10. Omdat verweerder geen correctie heeft toegepast vanwege de beperking van de gebruiksmogelijkheden van de onroerende zaak, is de rechtbank van oordeel dat verweerder niet aannemelijk heeft gemaakt dat hij de waarde van de woning niet op een te hoog bedrag heeft vastgesteld.
11. Aangezien door eiser geen lagere waarde voor de woning is onderbouwd, zal de rechtbank deze waarde zelf vaststellen. De rechtbank acht, met een schuin oog kijkend naar de neerwaartse correctie van € 139.502,- die in belastingjaar 2020 is toegepast ten opzichte van burgerwoningen, een correctie van € 35.000,- op zijn plaats ten opzichte van de door het taxatierapport onderbouwde waarde van € 287.000,-. De rechtbank stelt de waarde van de onroerende zaak voor belastingjaar 2021 daarom in goede justitie vast op € 252.000,-.
Schadevergoeding wegens overschrijding van de redelijke termijn
12. Eiser heeft ter zitting aangevoerd dat sprake is van overschrijding van de redelijke termijn als bedoeld in artikel 6 van het EVRM en heeft daarom verzocht om een vergoeding van immateriële schade. Een dergelijke vergoeding wordt op verzoek toegekend indien de uitkomst van een geschil onredelijk lang op zich heeft laten wachten. In belastingzaken wordt, indien de redelijke termijn is overschreden, behoudens bijzondere omstandigheden, verondersteld dat eiser immateriële schade heeft geleden in de vorm van spanning en frustratie.
13. Op grond van vaste rechtspraak mag in procedures als deze de behandeling van het bezwaar ten hoogste een half jaar duren en de behandeling van het beroep bij de rechtbank ten hoogste anderhalf jaar. In beginsel is een vergoeding van immateriële schade gepast van € 500,- per half jaar of een gedeelte daarvan, waarmee de redelijke termijn is overschreden.

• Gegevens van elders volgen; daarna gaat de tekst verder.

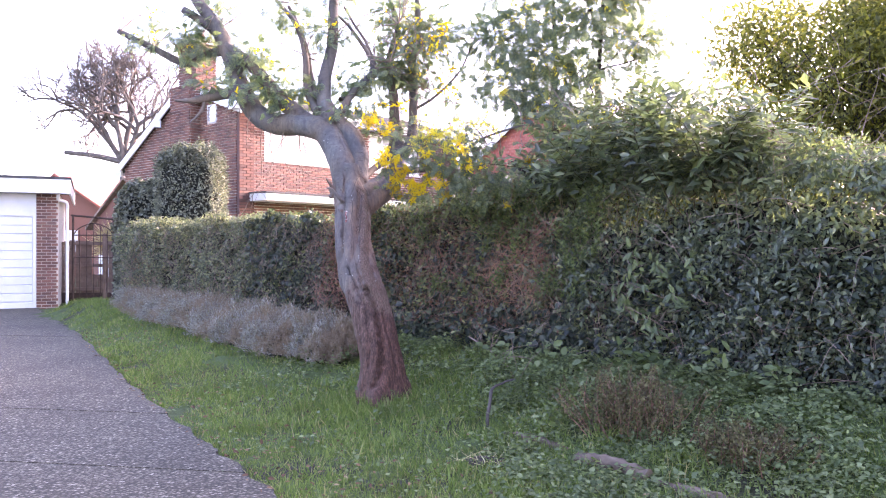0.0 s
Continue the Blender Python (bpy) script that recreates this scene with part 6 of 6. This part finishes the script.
def weed_clumps():
    """Leafy mounds of nettle, dead-nettle and creeping buttercup over the bank."""
    leaf = leaf_shape(0.34, 0.08, -0.2)
    for mat, n_spots, label, size in ((M_WEED, 90, "leafy green weed mounds on the bank", (0.022, 0.05)), (M_LEAF_YOUNG, 60, "fresh green nettles on the bank", (0.02, 0.045))):
        at, way = [], []
        for _ in range(n_spots):
            s, out = rng.uniform(-0.6, 5.2), 0.25 + 2.6 * rng.uniform() ** 1.4
            c = along(s, out, 0)
            if c[1] < 3.6 or abs(c[0] - 0.5 - 0.78 * (6.42 - c[1])) < 0.32 and c[1] < 6.8 or c[0] < 0.3:
                continue
            r, tall, n = rng.uniform(0.12, 0.28), rng.uniform(0.08, 0.26), rng.integers(90, 170)
            q = rng.normal(size=(n, 3)) * (r * 0.6, r * 0.6, 0)
            k = np.exp(-(q[:, 0] ** 2 + q[:, 1] ** 2) / (r * r))
            q[:, 2] = land(c[0] + q[:, 0], c[1] + q[:, 1]) + tall * k * rng.uniform(0.25, 1.0, n) + 0.01
            at.append(c + q)
            way.append(unit(q * (1, 1, 0) + 1e-4) * 0.6 + rng.normal(scale=0.7, size=(n, 3)) * (1, 1, 0.5))
        at, way = np.concatenate(at), np.concatenate(way)
        up = unit(rng.normal(scale=0.4, size=at.shape) + (0, -0.2, 1.0))
        tagged(stuff("weed_mounds", [scatter(leaf, frames_for(way, up), at, rng.uniform(*size, size=len(at)))], mat), label, "weeds", kind="stuff")


weed_clumps()


def broad_weeds():
    """Leafy weeds by the hedge foot."""
    at, way = [], []
    for s, out, z, n in ((2.9, 0.35, 0.42, 60), (3.1, 0.30, 0.36, 50), (2.6, 0.45, 0.3, 40), (1.9, 0.4, 0.3, 50), (3.7, 0.3, 0.4, 60), (1.2, 0.35, 0.32, 40), (4.2, 0.3, 0.4, 50)):
        c = along(s, out, z)
        at.append(c + rng.normal(scale=0.10, size=(n, 3)))
        way.append(rng.normal(size=(n, 3)) * (1, 1, 0.4))
    at, way = np.concatenate(at), np.concatenate(way)
    up = unit(rng.normal(scale=0.4, size=at.shape) + (0, -0.3, 1.0))
    tagged(stuff("broad_weeds", [scatter(leaf_shape(0.36, 0.05, -0.15), frames_for(way, up), at, rng.uniform(0.06, 0.13, len(at)))], M_WEED), "pale broad-leaved weeds at the hedge foot", "weeds", kind="stuff")


broad_weeds()


def clover():
    """Small clover and daisy leaves in the turf."""
    n = 26000
    x, y = rng.uniform(-7.5, 3.5, n), 3.0 + 13 * rng.uniform(size=n) ** 1.6
    d = (H_0[0] - x) * H_N[0] + (H_0[1] - y) * H_N[1]
    q = np.column_stack([x, y, 0 * x])
    ok = (x > edge_x(y) + 0.05) & (d > 0.1) & (fbm(q, 1.6, 9.0) > -0.05)
    q = q[ok]
    m = 14000
    x, y = rng.uniform(0.3, 4.2, m), rng.uniform(3.0, 7.2, m)
    b = np.column_stack([x, y, 0 * x])
    ok = ((H_0[0] - x) * H_N[0] + (H_0[1] - y) * H_N[1] > 0.1) & (fbm(b, 2.4, 3.0) > -0.1)
    q = np.concatenate([q, b[ok]])
    n = len(q)
    q[:, 2] = land(q[:, 0], q[:, 1]) + rng.uniform(0.01, 0.06, n)
    way = unit(rng.normal(size=(n, 3)) * (1, 1, 0.25))
    up = unit(rng.normal(scale=0.3, size=(n, 3)) + (0, 0, 1.0))
    tagged(stuff("clover", [scatter(leaf_shape(0.42, 0.05, -0.1), frames_for(way, up), q, rng.uniform(0.018, 0.05, n))], M_WEED), "small round-leaved weeds in the turf", "weeds", kind="stuff")


clover()


def litter():
    """Dead leaves and twigs on lawn and drive edge."""
    n = 1300
    y = 3.2 + 11 * rng.uniform(size=n) ** 1.5
    x = edge_x(y) + rng.gamma(1.3, 0.7, n) - 0.1
    q = np.column_stack([x, y, land(x, y) + 0.045])
    q[:, 2] = np.where(x < edge_x(y), -0.08 + 0.10 * smoothstep(9, 19, y), q[:, 2])
    way = unit(rng.normal(size=(n, 3)) * (1, 1, 0.15))
    up = unit(rng.normal(scale=0.3, size=(n, 3)) + (0, 0, 1.0))
    tagged(stuff("fallen_leaves", [scatter(leaf_shape(0.3, 0.1, -0.2), frames_for(way, up), q, rng.uniform(0.02, 0.055, n))], M_LEAF_DRY), "scattered brown dead leaves on the grass", "leaves", kind="stuff")


litter()
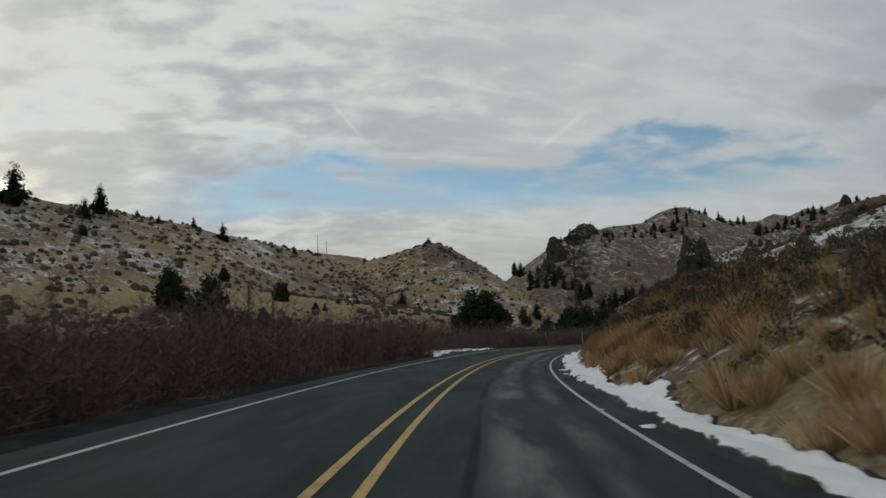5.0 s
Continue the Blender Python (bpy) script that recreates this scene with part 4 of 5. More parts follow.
p = np.vstack([along(420, 98, 118, 1.1, 7, 32, 3.0, -0.1, up=True), along(260, 116, 150, 1.1, 7, 132, 2.0, 0.15, up=True)])
scatter("dry_grass", FLOW, p, sizes(len(p), 0.7, 1.4, 32), STRAW, "straw grass spilling over the broken rock", "grass", 32)
p = np.vstack([along(700, 206, 242, 1.3, 2.8, 51, 3.0, -0.1, up=True), along(220, 206, 236, 0.7, 1.6, 151, 2.0, 0.1, up=True), along(1100, 238, 298, 0.2, 2.2, 153, 2.0, 0.0, up=True), along(420, 96, 118, 0.9, 5, 52, 4.0, -0.05, up=True)])
p = np.vstack([p, along(800, 99, 160, 0.3, 3.2, 152, 1.6, 0.15, up=True)])
scatter("dry_grass", CLUMP, p, skewed(len(p), 0.5, 1.5, 51), STRAW, "golden bunchgrass hanging over the snow and black earth", "grass", 51)
p = np.vstack([along(1300, 140, 206, 0.4, 6, 53, 1.6, 0.12, up=True), along(420, 186, 207, 0.6, 5, 154, 1.8, 0.05, up=True)])
scatter("rust_weeds", CLUMP, p, skewed(len(p), 0.35, 1.0, 53), RUST, "brown tufts standing out of the snow patches", "weeds", 53)
p = np.vstack([along(1000, 292, 340, 0.7, 2.6, 54, 2.5, 0.02, up=True), along(1300, 330, 406, 0.5, 2.0, 55, 2.5, 0.0, up=True)])
scatter("dry_grass", CLUMP, p, skewed(len(p), 0.35, 1.1, 54), STRAW, "low straw tufts along the dark verge", "grass", 54)
p = np.vstack([along(500, 292, 340, 0.6, 5, 56, 3.0, 0.1, up=True), along(900, 340, 408, 0.6, 7, 57, 4.0, 0.14, up=True)])
scatter("rust_weeds", CLUMP, p, skewed(len(p), 0.4, 1.5, 56), RUST, "rust-brown weeds thick along the verge", "weeds", 56)
p = np.vstack([along(160, 294, 330, 1.2, 7, 58, 4.0, 0.05, up=True), along(150, 368, 408, 2.0, 9, 59, 4.0, 0.05, up=True), along(150, 340, 386, 3.5, 15, 62, 5.0, 0.1, up=True)])
scatter("sagebrush", SAGE_NEAR, p, skewed(len(p), 0.9, 2.2, 58), SCRUB, "dark olive sagebrush at the foot of the grassy slope", "shrubs", 58)
p = along(700, -4, 46, 0.1, 2.6, 60, 4.0, -0.05, up=True)
scatter("rust_weeds", FLOW, p, sizes(len(p), 0.5, 1.2, 60), RUST, "brown weeds reaching the black pullout", "weeds", 60)
p = along(320, -4, 60, 0.3, 3.2, 61, 4.0, 0.0, up=True)
scatter("sagebrush", SAGE_NEAR, p, skewed(len(p), 0.7, 1.7, 61), SCRUB, "low brown brush along the pullout's edge", "shrubs", 61)
p = along(260, 156, 178, -5.4, -9.0, 19, 3.0, -0.1)
scatter("rust_weeds", FLOW, p, sizes(len(p), 0.45, 0.9, 19), RUST, "rust-brown weeds beside the verge", "weeds", 19)


def willow_template(seed, stems=34, twig_count=22, tall=3.3, radius=1.5):
    """A bare willow stool: a fan of thin stems, each with fine twigs along its upper two thirds."""
    rng = np.random.RandomState(seed)
    v = []
    for k in range(stems):
        a, out = rng.uniform(0, 2 * math.pi), rng.uniform(0.0, 1.0) ** 0.6
        foot = np.array([math.cos(a), math.sin(a), 0]) * 0.45 * out * radius
        tip = np.array([math.cos(a) * out * radius, math.sin(a) * out * radius, tall * rng.uniform(0.6, 0.95) * (1 - 0.42 * out ** 2)])
        bow = np.array([math.cos(a), math.sin(a), 0]) * 0.16 * out * radius
        side = np.array([-math.sin(a), math.cos(a), 0]) * 0.016
        mid = (foot + tip) / 2 + bow
        v += [foot - side, foot + side, mid, mid - side * 0.7, mid + side * 0.7, tip]
        u = rng.uniform(0.12, 1.0, twig_count)[:, None]
        q = foot * (1 - u) ** 2 + 2 * (mid + bow * 0.5) * u * (1 - u) + tip * u ** 2
        way = rng.normal(0, 1, (twig_count, 3)) * (0.8, 0.8, 0.45) + (tip - foot) / tall * 0.9 + (0, 0, 0.35)
        way /= np.linalg.norm(way, axis=1)[:, None]
        w = rng.normal(0, 1, (twig_count, 3))
        w = w / np.linalg.norm(w, axis=1)[:, None] * 0.009
        e = q + way * rng.uniform(0.22, 0.62, (twig_count, 1))
        v += list(np.stack([q - w, q + w, e], 1).reshape(-1, 3))
    v = np.array(v)
    return v, np.arange(len(v)).reshape(-1, 3)


WILLOWS = [willow_template(80 + k) for k in range(4)]
for k, (s0, s1, n0, n1, count, lo, hi, label) in enumerate((
        (121, 138, -8.6, -19, 110, 1.1, 1.8, "low maroon thicket of bare willow by the meadow"),
        (130, 180, -7.0, -19, 160, 1.1, 1.9, "dark bare willow thicket along the creek"),
        (170, 245, -7.2, -18, 200, 1.1, 2.1, "dense bare willow thicket beside the road"),
        (236, 320, -7.0, -17, 260, 1.3, 2.0, "tall dark willow thicket beside the road"),
        (312, 380, -6.9, -18, 180, 1.1, 2.1, "maroon willow thicket ending at the bend"),
        (440, 470, -16, -34, 80, 0.9, 1.3, "bare willow thicket inside the bend"))):
    p = along(int(count * 2.3), s0, s1, n0, n1, 90 + k, 9.0, -0.25 if k == 3 else 0.02, 1.3)
    scatter("willow_thicket", WILLOWS, p, sizes(len(p), lo * 0.85, hi, 90 + k), WILLOW, label, "thicket", 90 + k, 0.05, (0.7, 0.95))
p = np.vstack([along(290, 374, 452, -9.4, -21, 99, 9.0, -0.5, 1.2), along(46, 420, 452, -9.0, -14, 98, 9.0, -0.5), along(70, 364, 391, -7.2, -9.8, 97, 9.0, -0.5)])
scatter("willow_thicket", WILLOWS, p, sizes(len(p), 1.3, 2.15, 99), WILLOW_RED, "rounded maroon willow thicket at the bend", "thicket", 99, 0.05, (0.8, 1.15))
p = along(700, 112, 222, 1.0, 6, 100, 4.0, 0.0, up=True)
scatter("sagebrush", SAGE_NEAR, p, sizes(len(p), 0.35, 0.8, 100), SAGE, "small grey tufts poking through the snow", "shrubs", 100)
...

14. Het bezwaarschrift is, blijkens het bestreden besluit, op 8 april 2021 door verweerder ontvangen. Vanaf deze datum tot aan de datum van deze uitspraak (oktober 2023) is meer dan twee jaar verstreken: de redelijke termijn is overschreden met iets meer dan zes maanden. De rechtbank heeft gezien dat eisers gemachtigde tijdens de hoorzitting in bezwaar (op 28 december 2021, dus ruim een half jaar na indiening van het bezwaarschrift) heeft aangegeven akkoord te gaan met het wachten op een beslissing op zijn bezwaar totdat het beroep over belastingjaar 2020 is behandeld. De uitspraak op dat beroep is echter ongeveer een maand na die hoorzitting (namelijk op 25 januari 2022) gedaan, terwijl de beslissing op bezwaar vervolgens nog bijna elf maanden op zich heeft laten wachten tot 11 december 2022. De rechtbank ziet in het akkoord van eisers gemachtigde dan ook onvoldoende aanleiding om (een deel van de) overschrijding voor eisers rekening te laten of om bijzondere omstandigheden aanwezig te achten die de veronderstelling rechtvaardigen dat geen sprake is van spanning en frustratie.
15. Verweerder heeft op 11 december 2022 beslist op de bezwaren. Dit betekent dat de overschrijding van de redelijke termijn van iets meer dan zes maanden geheel aan verweerder is toe te rekenen, zodat verweerder moet worden veroordeeld tot vergoeding van de immateriële schade.
16. Het beroep is gegrond en de rechtbank vernietigt het bestreden besluit. De rechtbank voorziet zelf in de zaak door het primaire besluit te herroepen en de waarde van de onroerende zaak vast te stellen op € 252.000,-. Deze uitspraak treedt in de plaats van het vernietigde bestreden besluit.
17. Omdat de rechtbank het beroep gegrond verklaart, bepaalt de rechtbank dat verweerder aan eiser het door hem betaalde griffierecht vergoedt.
18. De rechtbank veroordeelt verweerder in de door eiser gemaakte proceskosten. Deze kosten stelt de rechtbank op grond van het Besluit proceskosten bestuursrechtvoor de door een derde beroepsmatig verleende rechtsbijstand vast op € 2.266,- (2 punten voor de bezwaarfase – het indienen van het bezwaarschrift en de hoorzitting in bezwaar – met een waarde per punt van € 296,- en 2 punten voor de beroepsfase – het indienen van het beroepschrift en het verschijnen ter zitting – met een waarde per punt van € 837,-, en een wegingsfactor 1).
19. Het verzoek om schadevergoeding ex artikel 6 EVRM wordt toegewezen.